Loading multiple records to Kinesis using PutRecords - how to re-send only failed records in case of failure?

5.1k Views Asked by At

I’m using Lambda to load data records into Kinesis and often want to add up to 500K records, I am batching these into chunks of 500 and using Boto's put_records method to send them to Kinesis. I sometimes see failures due to exceeding the allowed throughput.

What is the best approach for retrying when this happens? Ideally I don’t want duplicate messages in the data stream, so I don’t want to simply resend all 500 records, but I’m struggling to see how to retry only the failed messages. The response from the put_records method doesn’t seem to be very useful.

Can I rely on the order of the response Records list being in the same order as the list I pass to putRecords?

I know I can increase the number of shards, but I’d like to significantly increase the number of parallel Lambda functions loading data to this Kinesis stream. We plan to partition data based on the source system and I can’t guarantee that multiple functions won’t write data to the same shard and exceed the allowed throughput. As a result, I don't believe that increasing shards will remove the need to a retry strategy.

Alternatively, does anybody know if KPL will automatically handle this issue for me?

2

There are 2 best solutions below

3
On BEST ANSWER

Can I rely on the order of the response Records list being in the same order as the list I pass to putRecords?

Yes. You will have to rely on the order of response. Order of response records is same as request records.

Please check putrecords response, https://docs.aws.amazon.com/kinesis/latest/APIReference/API_PutRecords.html.

Records: An array of successfully and unsuccessfully processed record results, correlated with the request by natural ordering. A record that is successfully added to a stream includes SequenceNumber and ShardId in the result. A record that fails to be added to a stream includes ErrorCode and ErrorMessage in the result.

To retry the failed records you have to develop your own retry mechanism. I have written retry mechanism in python using recursive function with incremental wait between retries in following way.

import boto3
import time

kinesis_client = boto3.client('kinesis')
KINESIS_RETRY_COUNT = 10
KINESIS_RETRY_WAIT_IN_SEC = 0.1
KINESIS_STREAM_NAME = "your-kinesis-stream"

def send_to_stream(kinesis_records, retry_count):
    put_response = kinesis_client.put_records(
        Records=kinesis_records,
        StreamName=KINESIS_STREAM_NAME
    )
    failed_count = put_response['FailedRecordCount']
    if failed_count > 0:
        if retry_count > 0:
            retry_kinesis_records = []
            for idx, record in enumerate(put_response['Records']):
                if 'ErrorCode' in record:
                    retry_kinesis_records.append(kinesis_records[idx])
            time.sleep(KINESIS_RETRY_WAIT_IN_SEC * (KINESIS_RETRY_COUNT - retry_count + 1))
            send_to_stream(retry_kinesis_records, retry_count - 1)
        else:
            print(f'Not able to put records after retries. Records = {put_response["Records"]}')

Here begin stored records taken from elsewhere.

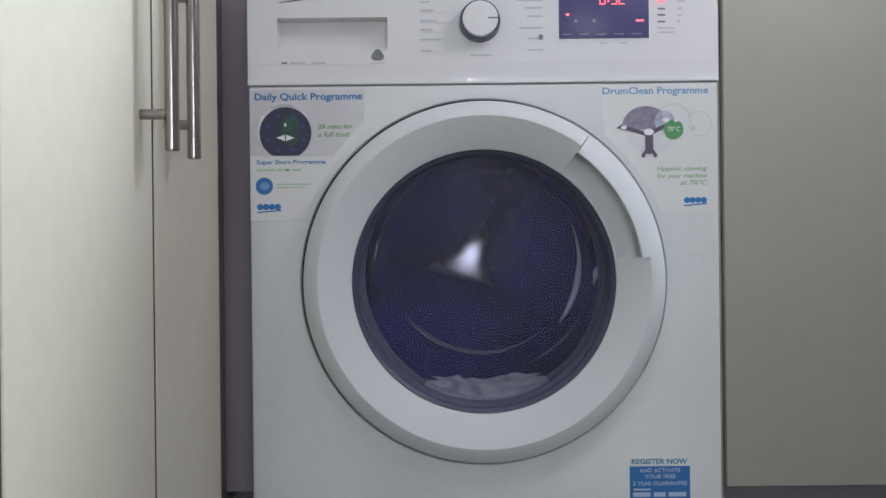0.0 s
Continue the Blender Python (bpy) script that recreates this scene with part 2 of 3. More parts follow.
# Unseen shelf and brackets, added to throw soft shade on the cream doors.
shelf = tagged(part("shading_shelf", box(-0.30, 0.565, -0.072, 0.80, 1.32, 1.345, bevel=0.003), M_CREAM), "unseen cream shelf added above the machine to shade the cabinet doors", "shelf")
for x in (-0.2, 0.45):
    part("bracket", box(x - 0.012, x + 0.012, 0.55, 0.799, 1.20, 1.319, bevel=0.003), M_STEEL, shelf)

# ---- the washing machine ----
W = empty("washing_machine")
tagged(W, "white front-loading washing machine with a dark round glass door and stickers", "washing machine")
DX, DZ = -0.002, 0.4475      # the door's centre
AX, AZ = -0.011, 0.471       # the drum's axis
EX = -0.004                  # the middle of the cloth edges
HW = 0.2975

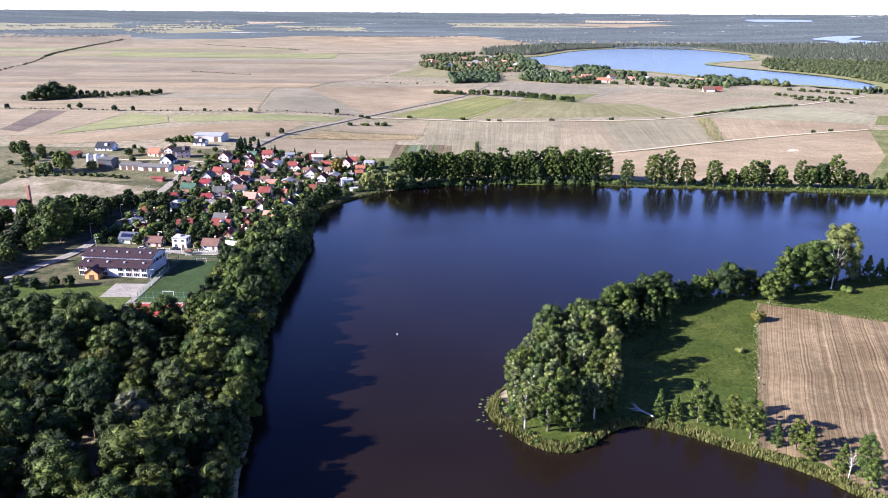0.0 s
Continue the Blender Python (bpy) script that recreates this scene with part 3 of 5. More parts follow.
def thing(name, label, category, at=(0, 0, 0), turn=0.0, group="", size=1.0):
    ob = new(name)
    ob.empty_display_size = 0.5
    ob.location, ob.rotation_euler = at, (0, 0, turn)
    ob.scale = (size, size, size)
    return tagged(ob, label, category, group)


def ico_base():
    g = (1 + 5 ** 0.5) / 2
    v = np.array([(-1, g, 0), (1, g, 0), (-1, -g, 0), (1, -g, 0), (0, -1, g), (0, 1, g), (0, -1, -g), (0, 1, -g), (g, 0, -1), (g, 0, 1), (-g, 0, -1), (-g, 0, 1)]) / math.hypot(1, g)
    d = np.linalg.norm(v[:, None] - v[None], axis=-1)
    f = [(i, j, k) for i in range(12) for j in range(i + 1, 12) for k in range(j + 1, 12) if max(d[i, j], d[j, k], d[i, k]) < 1.1]
    f = [t if np.dot(np.cross(v[t[1]] - v[t[0]], v[t[2]] - v[t[0]]), v[t[0]]) > 0 else t[::-1] for t in f]
    return v, np.array(f)


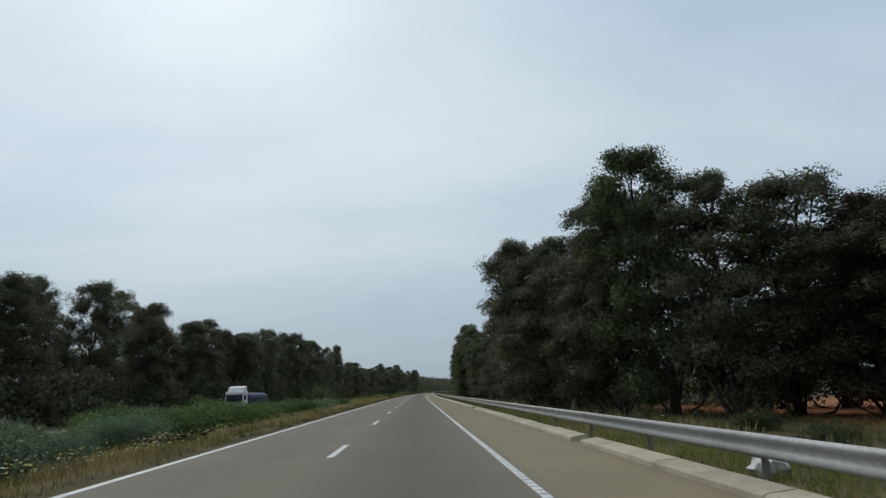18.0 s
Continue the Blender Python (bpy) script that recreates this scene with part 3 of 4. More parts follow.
# beyond the other carriageway
# first metre along, then the crowns' heights over the road every 5 m
LEFT_STAND = (380.0, (12.7, 11.3, 12.0, 16.6, 14.8, 14.1, 14.7, 14.2, 14.0, 14.3, 15.1, 14.8))
LEFT_NEAR = (440.0, (10.0, 10.2, 9.6, 10.3, 9.8, 10.2, 11.0, 8.4, 9.2, 10.2, 10.0, 9.9, 10.5, 13.2, 13.2, 13.8, 13.5, 14.0, 14.5, 15.0, 16.2, 16.7, 16.3, 15.5, 15.1, 15.9, 14.4, 15.0, 15.1, 16.4, 15.3, 14.7, 14.9, 15.5, 16.1, 16.6, 17.5, 19.0, 15.4, 16.2, 17.4, 19.0, 20.1, 20.8, 19.7, 19.2, 17.8, 17.5, 18.0, 20.4, 21.3, 22.0))
LEFT_FAR = (700.0, (19.7, 21.2, 20.1, 21.5, 21.6, 22.0, 22.3, 21.8, 20.2, 18.1, 15.6, 16.1, 16.4, 16.9, 17.2, 17.2, 17.2, 14.9, 14.3, 15.5, 15.4, 15.1, 14.2, 14.5, 15.6, 14.6, 15.5, 17.6, 15.5, 19.8, 18.5, 17.0, 20.2, 17.5, 15.5, 18.6, 15.6, 20.0, 17.0, 17.6, 19.5, 19.6, 21.2, 21.3, 19.7, 19.7, 18.2, 17.2, 16.1, 15.5, 15.5, 16.1, 15.5, 16.0, 16.9, 17.8, 18.8, 19.2, 19.5, 19.7, 20.0, 19.2))
LEFT_S = (330, 345, 392, *(LEFT_NEAR[0] + 5.0 * np.arange(len(LEFT_NEAR[1]))), *(LEFT_FAR[0] + 5.0 * np.arange(len(LEFT_FAR[1]))), 1150)
LEFT_Z = (6.0, 6.8, 9.0, *LEFT_NEAR[1], *LEFT_FAR[1], 17.5)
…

In above example, you can change KINESIS_RETRY_COUNT and KINESIS_RETRY_WAIT_IN_SEC for your needs. Also you have to ensure that your lambda timeout is sufficient for retries.

Alternatively, does anybody know if KPL will automatically handle this issue for me?

I am not sure about KPL, but from documentation It looks like it has it's own retry mechanism. https://docs.aws.amazon.com/streams/latest/dev/kinesis-producer-adv-retries-rate-limiting.html

0
On

While you should definitely handle the failures and resend them, one way to minimise the number of extra records to resend is to simply send 500 records, and if you have more to send, delay for 500ms before sending the next lot.

Waiting for 500ms every 500 records will limit you to 1000 records/sec which is the Kinesis PutRecords limit. Staying under this limit will minimise the number of records that have to be sent multiple times.

Only processing 500 records at a time from a larger list also could make the retry logic easier, because any records that fail can simply be appended onto the end of the master list, where they'll be retried when the loop checks to see if there are any more records in the master list left to send to Kinesis.

Just remember to put a check in to abort if the master list isn't getting any smaller on each attempt to send 500 records, which will happen if there is at least one record that is failing every time. Eventually it will be the last one in the list and will keep being sent over and over forever unless this check is in place.

Note that this applies to one shard, if you have more shards then you can adjust these limits accordingly.